Vicente Brito reconhece que o Incra cometeu erro no momento da expedição de Títulos da Dívida Agrária (TDAs) em nome de Severino do Barro Alto. Pagou R$ 1,4 milhão, depositados em TDAs, quando na realidade deveria ter sido de R$ 1,7 milhão.
- A diferença de R$ 255.400,23 é o único valor a ser reparado pelo Incra ao senhor Severino, a ser pago em TDAs. Esse valor ainda será depositado – afirma Brito.
Severino do Barro Alto nunca casou, segundo ele, porque sempre alimentou o sonho de voltar para Pernambuco. No ano passado, trouxe para o Acre uma irmã de 87 anos, que cuida dele.

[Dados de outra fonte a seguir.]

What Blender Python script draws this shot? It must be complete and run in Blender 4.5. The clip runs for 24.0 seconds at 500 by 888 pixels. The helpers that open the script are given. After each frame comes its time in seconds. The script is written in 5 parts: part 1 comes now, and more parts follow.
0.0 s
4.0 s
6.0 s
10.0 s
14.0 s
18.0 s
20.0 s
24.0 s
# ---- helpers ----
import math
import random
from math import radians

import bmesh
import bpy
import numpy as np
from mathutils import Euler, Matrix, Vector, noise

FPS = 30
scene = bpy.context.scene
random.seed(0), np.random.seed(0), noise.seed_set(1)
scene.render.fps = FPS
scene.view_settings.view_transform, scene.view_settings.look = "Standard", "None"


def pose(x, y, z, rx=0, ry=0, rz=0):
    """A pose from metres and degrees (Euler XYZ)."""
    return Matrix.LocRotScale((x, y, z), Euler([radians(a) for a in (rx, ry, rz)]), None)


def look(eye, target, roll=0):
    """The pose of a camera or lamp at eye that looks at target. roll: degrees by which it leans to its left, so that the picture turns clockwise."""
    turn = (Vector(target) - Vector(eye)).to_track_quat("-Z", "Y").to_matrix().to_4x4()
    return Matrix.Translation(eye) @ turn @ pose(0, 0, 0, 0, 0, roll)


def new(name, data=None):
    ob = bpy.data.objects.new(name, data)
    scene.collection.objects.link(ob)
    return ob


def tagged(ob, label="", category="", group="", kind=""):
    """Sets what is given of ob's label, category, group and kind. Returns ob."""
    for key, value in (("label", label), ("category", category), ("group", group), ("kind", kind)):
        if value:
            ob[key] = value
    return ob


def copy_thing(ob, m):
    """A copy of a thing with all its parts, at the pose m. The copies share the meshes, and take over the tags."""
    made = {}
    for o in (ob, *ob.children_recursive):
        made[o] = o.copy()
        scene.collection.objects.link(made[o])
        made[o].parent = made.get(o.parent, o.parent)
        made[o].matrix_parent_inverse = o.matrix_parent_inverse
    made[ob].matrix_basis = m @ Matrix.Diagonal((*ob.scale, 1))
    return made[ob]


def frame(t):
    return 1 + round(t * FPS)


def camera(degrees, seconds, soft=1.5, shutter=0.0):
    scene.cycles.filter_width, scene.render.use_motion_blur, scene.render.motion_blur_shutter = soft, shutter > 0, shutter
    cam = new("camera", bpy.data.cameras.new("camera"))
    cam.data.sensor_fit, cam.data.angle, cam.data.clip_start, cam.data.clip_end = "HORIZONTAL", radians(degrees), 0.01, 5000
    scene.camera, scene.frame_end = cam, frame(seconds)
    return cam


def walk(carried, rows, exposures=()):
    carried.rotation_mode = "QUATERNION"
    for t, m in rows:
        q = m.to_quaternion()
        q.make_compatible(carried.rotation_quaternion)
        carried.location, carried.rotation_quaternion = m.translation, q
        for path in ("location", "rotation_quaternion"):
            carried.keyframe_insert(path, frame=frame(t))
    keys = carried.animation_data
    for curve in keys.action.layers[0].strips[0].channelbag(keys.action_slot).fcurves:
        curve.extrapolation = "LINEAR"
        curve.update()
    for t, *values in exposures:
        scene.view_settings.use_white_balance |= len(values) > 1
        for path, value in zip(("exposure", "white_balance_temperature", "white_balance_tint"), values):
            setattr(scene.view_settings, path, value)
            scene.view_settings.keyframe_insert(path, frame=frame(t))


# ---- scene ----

- Estou sendo injustiçado depois de tantos anos dedicados ao Acre. Nunca desmatei nada porque dependia da floresta para viver da exploração da borracha. Não me conformo com essa situação. Desapropriaram o meu seringal e ainda me responsabilizam pelos danos que os invasores fizeram – lamenta.
Reparação do erro
O caso tramita na Justiça Federal. Após o “depósito negativo”, a defesa entrou com pedido de complementação do valor. O pedido foi negado e entrou com embargo de declaração para que o juiz informasse melhor a decisão.

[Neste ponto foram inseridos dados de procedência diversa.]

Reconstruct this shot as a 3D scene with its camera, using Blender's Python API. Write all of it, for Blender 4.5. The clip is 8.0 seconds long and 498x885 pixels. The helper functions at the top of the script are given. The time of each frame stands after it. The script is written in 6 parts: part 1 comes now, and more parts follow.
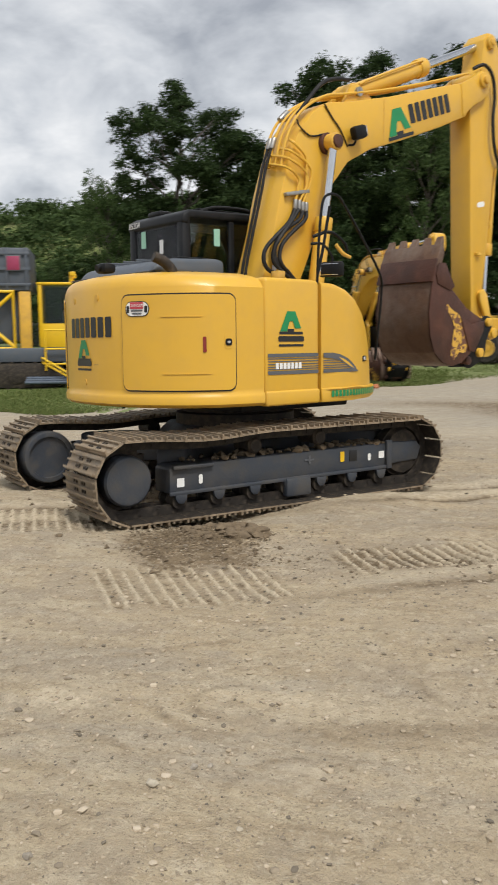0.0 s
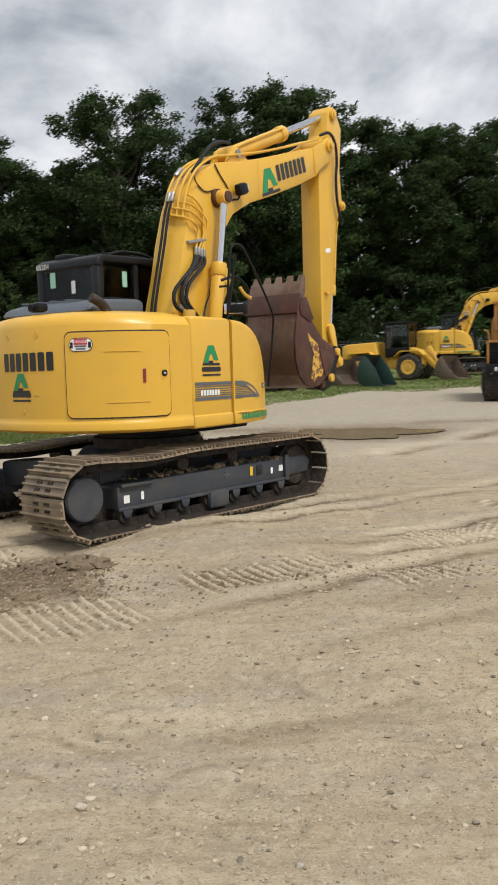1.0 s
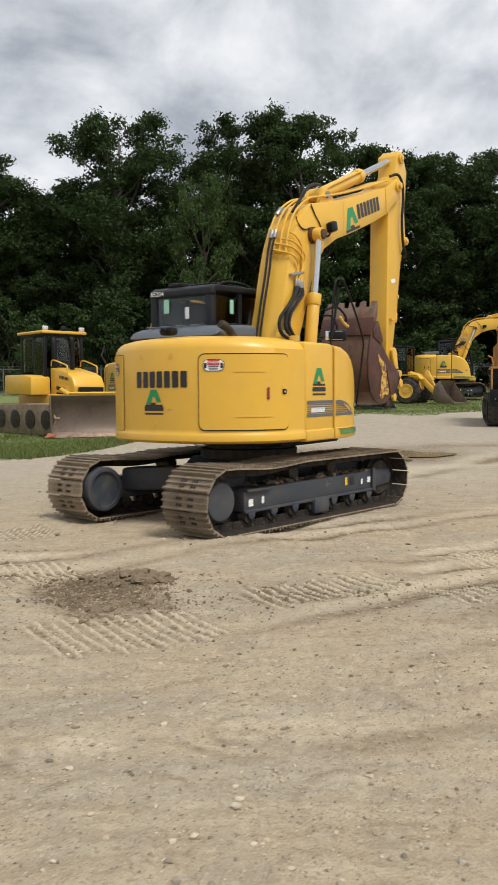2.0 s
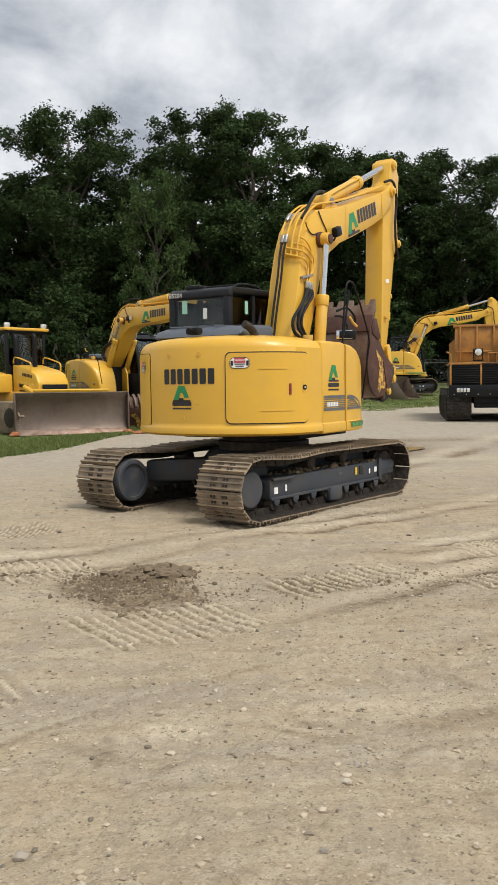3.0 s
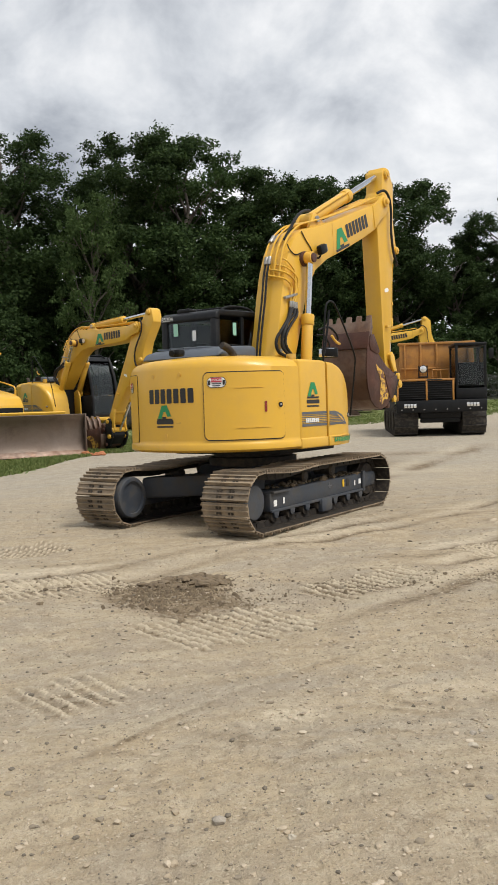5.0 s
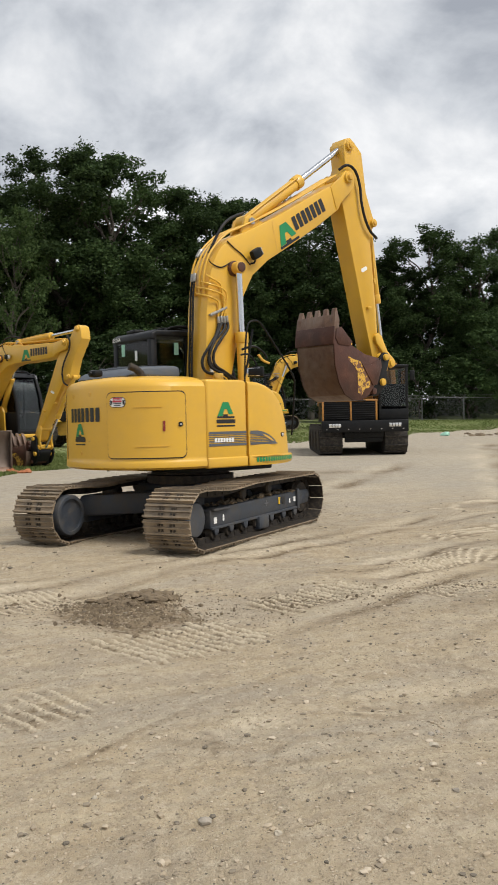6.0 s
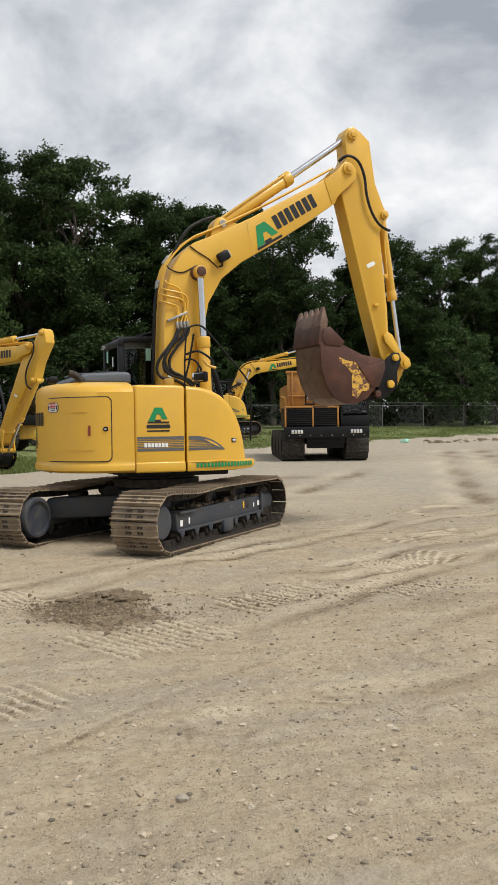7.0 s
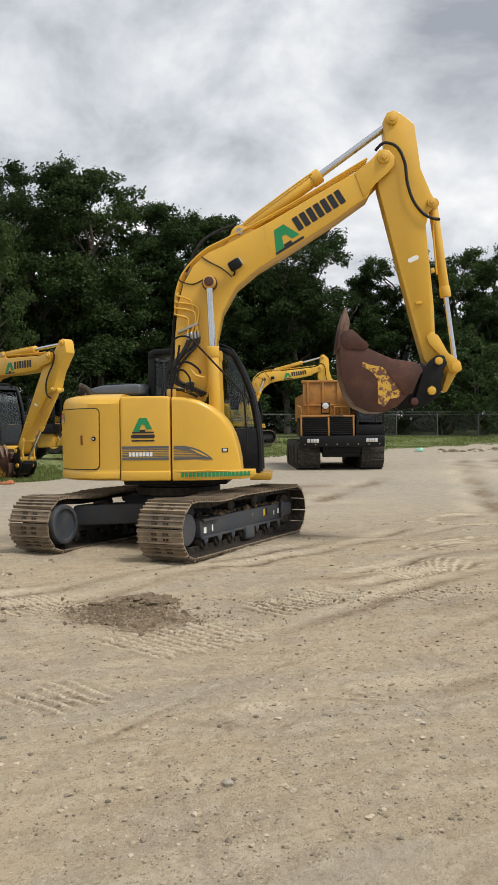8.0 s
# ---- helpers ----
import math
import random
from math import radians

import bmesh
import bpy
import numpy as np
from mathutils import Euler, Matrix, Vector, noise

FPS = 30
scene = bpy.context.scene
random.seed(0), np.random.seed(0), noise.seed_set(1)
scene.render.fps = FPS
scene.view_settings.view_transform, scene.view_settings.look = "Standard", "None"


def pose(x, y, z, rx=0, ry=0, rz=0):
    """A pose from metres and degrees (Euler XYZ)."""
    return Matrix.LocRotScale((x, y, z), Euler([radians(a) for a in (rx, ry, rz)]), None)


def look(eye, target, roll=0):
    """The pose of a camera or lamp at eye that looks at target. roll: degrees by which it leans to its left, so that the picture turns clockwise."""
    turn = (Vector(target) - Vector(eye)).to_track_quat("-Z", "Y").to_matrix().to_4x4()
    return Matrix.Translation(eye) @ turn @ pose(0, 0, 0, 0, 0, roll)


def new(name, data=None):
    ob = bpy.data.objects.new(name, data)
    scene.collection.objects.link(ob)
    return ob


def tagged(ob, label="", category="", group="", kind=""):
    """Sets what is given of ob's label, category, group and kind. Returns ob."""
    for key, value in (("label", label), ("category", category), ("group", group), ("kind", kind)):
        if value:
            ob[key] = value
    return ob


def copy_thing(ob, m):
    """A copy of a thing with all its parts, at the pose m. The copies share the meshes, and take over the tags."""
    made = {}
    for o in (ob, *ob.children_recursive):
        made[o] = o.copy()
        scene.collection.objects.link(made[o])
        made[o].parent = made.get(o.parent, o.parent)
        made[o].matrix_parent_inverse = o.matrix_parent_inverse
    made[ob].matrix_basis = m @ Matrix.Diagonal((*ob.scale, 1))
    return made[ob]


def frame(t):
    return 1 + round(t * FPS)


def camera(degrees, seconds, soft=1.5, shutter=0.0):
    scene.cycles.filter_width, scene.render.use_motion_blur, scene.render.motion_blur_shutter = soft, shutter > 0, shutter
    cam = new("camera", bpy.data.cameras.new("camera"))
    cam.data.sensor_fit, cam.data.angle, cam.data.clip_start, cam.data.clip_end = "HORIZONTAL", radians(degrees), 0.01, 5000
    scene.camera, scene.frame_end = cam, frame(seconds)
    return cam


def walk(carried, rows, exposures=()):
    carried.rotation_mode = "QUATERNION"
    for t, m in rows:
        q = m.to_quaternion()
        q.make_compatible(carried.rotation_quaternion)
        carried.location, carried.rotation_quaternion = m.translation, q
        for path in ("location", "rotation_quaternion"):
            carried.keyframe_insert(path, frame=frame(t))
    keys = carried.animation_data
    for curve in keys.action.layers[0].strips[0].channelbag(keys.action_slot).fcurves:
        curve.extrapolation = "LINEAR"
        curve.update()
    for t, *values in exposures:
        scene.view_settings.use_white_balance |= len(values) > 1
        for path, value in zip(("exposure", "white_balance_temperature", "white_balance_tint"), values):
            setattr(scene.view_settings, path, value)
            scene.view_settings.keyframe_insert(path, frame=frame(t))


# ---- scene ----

Como o juiz não esclareceu, entrou com agravo de instrumento cuja liminar requerida também foi negada. Daí entrou com agravo regimental que também foi negado e o agravo de instrumento improvido.
No entanto, não foi publicado, ou seja, ainda não fez efeito e o juízo federal de Rio Branco acelerou a avaliação judicial para julgar a matéria.
Ocorre que, da sentença de primeira instância, como é contra a União, o próprio juiz tem que dela recorrer o que levará anos, até julgados, inclusive os recursos posteriores.
Até lá, só com o trânsito em julgado, de no mínimo 10 anos, Severino não receberá nada de indenização.